DELO Industrie Klebstoffe GmbH & Co. KGaA
- Type: GmbH & Co. KGaA
- Founded: 1961
- Headquarters: Windach, Germany
- Key people: Wolf-Dietrich Herold; Sabine Herold; Karl Bitzer; Christian Walther;
- Products: Industrial adhesives, UV curing lamps, microdispensing valves
- Revenue: €264 million (FY 2025/2026)
- Number of employees: 1.215 (05/2026)
- Website: www.delo-adhesives.com

= DELO Industrial Adhesives =

German adhesives company

DELO Industrie Klebstoffe GmbH & Co. KGaA (inherent spelling: DELO; international brand name: DELO Industrial Adhesives) is a manufacturer of industrial adhesives and equipment for dispensing as well as curing adhesives. The company has its headquarters in Windach, Germany.
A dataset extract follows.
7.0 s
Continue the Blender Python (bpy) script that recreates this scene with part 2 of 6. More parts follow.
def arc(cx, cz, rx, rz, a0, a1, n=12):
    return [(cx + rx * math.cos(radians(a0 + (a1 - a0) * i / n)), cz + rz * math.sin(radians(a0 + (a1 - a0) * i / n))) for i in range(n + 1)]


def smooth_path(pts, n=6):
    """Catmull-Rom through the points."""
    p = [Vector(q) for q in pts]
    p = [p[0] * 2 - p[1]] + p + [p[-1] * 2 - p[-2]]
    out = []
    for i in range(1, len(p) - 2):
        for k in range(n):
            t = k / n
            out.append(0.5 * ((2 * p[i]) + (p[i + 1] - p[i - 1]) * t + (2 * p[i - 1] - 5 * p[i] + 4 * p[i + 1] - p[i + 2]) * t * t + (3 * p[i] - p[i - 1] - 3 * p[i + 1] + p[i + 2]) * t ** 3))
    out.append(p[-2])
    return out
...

Founded in 1961, Sabine and Wolf-Dietrich Herold took over DELO in the course of a management buy-out and converted it into an independent, owner-managed company.

==Products and technology==
Adhesives, potting compounds and optical materials from DELO are mainly used for microelectronic and optical applications in the semicon and automotive industry as well as in consumer electronics. The company specializes in UV curing and dual-curing polymers for high-volume industrial production. These products obtain their complete or initial strength under UV light.

== World Record ==
Since 2019, the company has held the world record for the heaviest weight lifted with adhesive—3 grams of adhesive held a 17.5-ton truck.